こうして枠を設置し、次は何を放送するかという作業になるが、企画の選定はどのような意識で行っているのか。
竹内氏は「企画書に一点でも何か光るところがあったら、残すようにしています。企画書は全体として不完全かもしれないけど、ここは良い、しかもこのクリエイターだったら面白くしそうだなというところは、経験や勘を働かせて選んでいます」と説明。また、「GP帯を狙う番組を増やしたいというのはありますが、深夜として面白いものも捨ててはいないです。いろんな個性があるほうがいいですからね」と語る。ちなみに、『ここにタイトルを入力』の企画書は、「僕はその頃、原田のことは顔も知らなかったんですけど、やりたい事が明確で、構成もしっかり見えている感じだったので、これはいいな! と思い切って立たせました」とのことだ。

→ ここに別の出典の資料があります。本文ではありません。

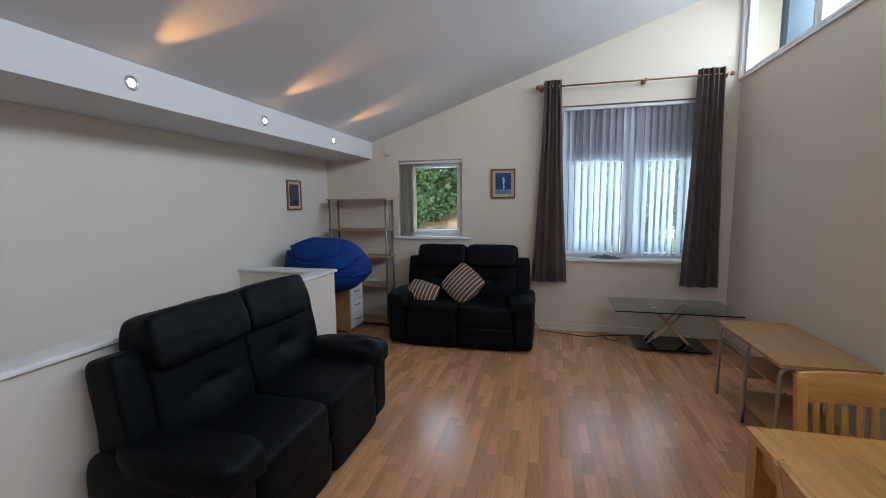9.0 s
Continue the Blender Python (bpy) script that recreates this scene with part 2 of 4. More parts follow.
def striped(name, colors, width, axis=0, rough=0.9, bump=0.5):
    """Knitted cloth in stripes across one axis."""
    m = material(name, colors[0], rough, vary=0.18, scale=30, fine=300, bump=bump, depth=0.003, sheen=0.04)
    nt = m.node_tree
    hsv = next(n for n in nt.nodes if n.type == "HUE_SAT")
    tc = next(n for n in nt.nodes if n.type == "TEX_COORD")
    sep = nt.nodes.new("ShaderNodeSeparateXYZ")
    nt.links.new(tc.outputs["Object"], sep.inputs[0])
    mul = nt.nodes.new("ShaderNodeMath")
    mul.operation = "MULTIPLY"
    mul.inputs[1].default_value = 1 / (width * len(colors))
    nt.links.new(sep.outputs[axis], mul.inputs[0])
    fr = nt.nodes.new("ShaderNodeMath")
    fr.operation = "FRACT"
    nt.links.new(mul.outputs[0], fr.inputs[0])
    r = nt.nodes.new("ShaderNodeValToRGB")
    r.color_ramp.interpolation = "CONSTANT"
    e = r.color_ramp.elements
    e[0].position, e[0].color = 0, (*colors[0], 1)
    e[1].position, e[1].color = 1 / len(colors), (*colors[1], 1)
    for i, c in enumerate(colors[2:], 2):
        n = e.new(i / len(colors))
        n.color = (*c, 1)
    nt.links.new(fr.outputs[0], r.inputs[0])
    nt.links.new(r.outputs[0], hsv.inputs["Color"])
    return m


M_WALL = material("cream_emulsion", (0.72, 0.63, 0.51), 0.85, vary=0.03, scale=1.2, fine=260, bump=0.12, depth=0.0012, dirt=0.10, dirt_color=(0.55, 0.48, 0.38))


def specked(m, scale=1.7, size=0.011, color=(0.16, 0.13, 0.10)):
    """Small chips and marks sprinkled over a painted surface."""
    nt = m.node_tree
    bsdf = next(n for n in nt.nodes if n.type == "BSDF_PRINCIPLED")
    was = bsdf.inputs["Base Color"].links[0].from_socket
    tc = next(n for n in nt.nodes if n.type == "TEX_COORD")
    warp = node(nt, "ShaderNodeTexNoise", Scale=60.0, Detail=2.0)
    nt.links.new(tc.outputs["Object"], warp.inputs["Vector"])
    add = nt.nodes.new("ShaderNodeMix")
    add.data_type = "VECTOR"
    add.inputs[0].default_value = 0.012
    nt.links.new(tc.outputs["Object"], add.inputs[4])
    nt.links.new(warp.outputs["Color"], add.inputs[5])
    vo = node(nt, "ShaderNodeTexVoronoi", Scale=scale)
    nt.links.new(add.outputs[1], vo.inputs["Vector"])
    mr = nt.nodes.new("ShaderNodeMapRange")
    mr.inputs[1].default_value, mr.inputs[2].default_value = size, size * 0.6
    nt.links.new(vo.outputs["Distance"], mr.inputs[0])
    mx = nt.nodes.new("ShaderNodeMix")
    mx.data_type = "RGBA"
    mx.inputs[7].default_value = (*color, 1)
    nt.links.new(mr.outputs[0], mx.inputs[0])
    nt.links.new(was, mx.inputs[6])
    nt.links.new(mx.outputs[2], bsdf.inputs["Base Color"])


specked(M_WALL)
# cream paint made paler and cooler, with the clerestory's bluish daylight in its colour
M_WALL_W = material("cream_emulsion_daylight_tint", (0.735, 0.672, 0.580), 0.85, vary=0.03, scale=1.2, fine=260, bump=0.12, depth=0.0012, dirt=0.10, dirt_color=(0.58, 0.54, 0.47))
specked(M_WALL_W)
# cream paint with the warm light bounced off the floor put into its colour
M_WALL_E = material("cream_emulsion_bounce_tint", (0.72, 0.597, 0.462), 0.85, vary=0.03, scale=1.2, fine=260, bump=0.12, depth=0.0012, dirt=0.10, dirt_color=(0.55, 0.46, 0.36))
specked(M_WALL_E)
M_CEIL = material("white_ceiling_paint", (0.70, 0.69, 0.68), 0.9, vary=0.02, scale=1.0, fine=200, bump=0.1, depth=0.001)
M_GLOSS = material("white_gloss_paint", (0.80, 0.80, 0.80), 0.32, vary=0.03, scale=3, fine=60, bump=0.06, depth=0.001, dirt=0.12, dirt_color=(0.5, 0.47, 0.42))
M_SKIRT = material("cream_gloss_paint", (0.70, 0.635, 0.54), 0.4, vary=0.03, scale=3, fine=60, bump=0.06, depth=0.001, dirt=0.15, dirt_color=(0.45, 0.4, 0.33))
M_UPVC = material("white_upvc", (0.78, 0.79, 0.80), 0.3, vary=0.02, scale=4, fine=80, bump=0.02)
M_STRIP = wood("beech_laminate_strip", (0.61, 0.318, 0.162), (0.48, 0.234, 0.112), 0.24, grain=(45.0, 2.2, 45.0), per_piece=0.23, bump=0.02)
M_SLAB = material("floor_underlay", (0.14, 0.08, 0.045), 0.6)
M_NOSING = wood("beech_nosing", (0.56, 0.35, 0.2), (0.42, 0.24, 0.13), 0.35, grain=(45.0, 2.2, 45.0))
M_CARPET = material("charcoal_carpet", (0.0042, 0.0040, 0.0038), 1.0, vary=1.5, scale=60, fine=260, bump=0.9, depth=0.004, sheen=0.04, specular=0.1)
M_LEATHER = material("black_leather", (0.0024, 0.0037, 0.0047), 0.54, specular=0.13, vary=0.2, scale=5, fine=190, bump=0.35, depth=0.0015, rough_vary=0.08)
M_BEECH = wood("lacquered_beech", (0.60, 0.302, 0.088), (0.49, 0.224, 0.058), 0.30, grain=(2.0, 24.0, 24.0), coat=0.15)
M_BEECH_Z = wood("lacquered_beech_upright", (0.60, 0.302, 0.088), (0.49, 0.224, 0.058), 0.30, grain=(24.0, 24.0, 2.0), coat=0.15)
M_BEECH_Y = wood("lacquered_beech_cross", (0.60, 0.302, 0.088), (0.49, 0.224, 0.058), 0.30, grain=(24.0, 2.0, 24.0), coat=0.15, per_piece=0.07)
M_BOARD = wood("beech_veneer_board", (0.46, 0.262, 0.110), (0.37, 0.200, 0.078), 0.42, grain=(30.0, 2.0, 30.0))
M_SHELF = wood("dull_beech_shelf", (0.42, 0.270, 0.145), (0.34, 0.210, 0.105), 0.5, grain=(2.0, 30.0, 30.0))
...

そして企画を走らせた上で、次のステージに上げる判断の指標は、「視聴率とひと言で言っても、個人もあるしコア(13~49歳男女)もあるし、今はTVerやFODがあるのでその回転数も指標の1つになるし、どれくらいバズったのかというのは明確には難しいですが、それも1つの指標。あとは、テレビをずっとやってきた僕らが見て、面白い・面白くないと感じることも1つの指標ですし、その中で明確にこれが良ければ必ずヒットするっていう方程式を編み出した人は誰もいないから、試行錯誤ですね。さらに、例えば『このクイズ番組はすごく面白いけど、今は全局クイズ番組がいっぱいあるな…』というタイミングの難しさもあるので、それを総合的に見て、判断していくしかないというのが、現実だと思います」(春名氏)と、まさに編成の腕の見せどころとなっている。
竹内氏は「昔、『東京マスメディア会議』っていう番組をやったとき、当時制作の部長だった港(浩一、現・社長)さんに『最初のCMまで見ようと思ったら、最後まで見ちゃったよ!』って言ってもらい、編成に『面白いから』と口添えしてくれて、5回やらせてもらったんですよ。だから我々も、純粋に『面白い』と思ったらチャンスをあげたいと思います」と、経験から述べた。
■編成は“いい滑走路”を作ることに注力
自身も制作者として、様々な深夜番組を手がけてきた2人。竹内氏は、その時間帯の魅力を「のびのび自由にできるところが一番です」といい、春名氏は具体的に「GP帯は、自分の意思に反していたとしても、数字(=視聴率)が取れるんだったら、どこにCMを置くのか、ゲストを誰にするのかというところで1分1秒単位の細かな作業をしますが、深夜だとより自分のやりたいことや、美しいと思う流れができるというのがあると思います」と語る。
それだけに、竹内氏は「我々編成が、制作の内容に口を出すのはよくないと思うんです。もちろん、聞かれたことには答えますが、やっぱり企画が選ばれたら、その企画者がゼロイチで作ることが大事だと思います」という姿勢を強調。
春名氏も「やっぱり番組は作り手の気持ちで作ることが一番良いので、編成としては、いかに“いい滑走路”を作ることができるか。『なんだ!?あの飛行機』とか『面白そうな飛行機飛んでるな!』と思ってもらえるものを1つでも多く送り出したいです」と意欲を示した。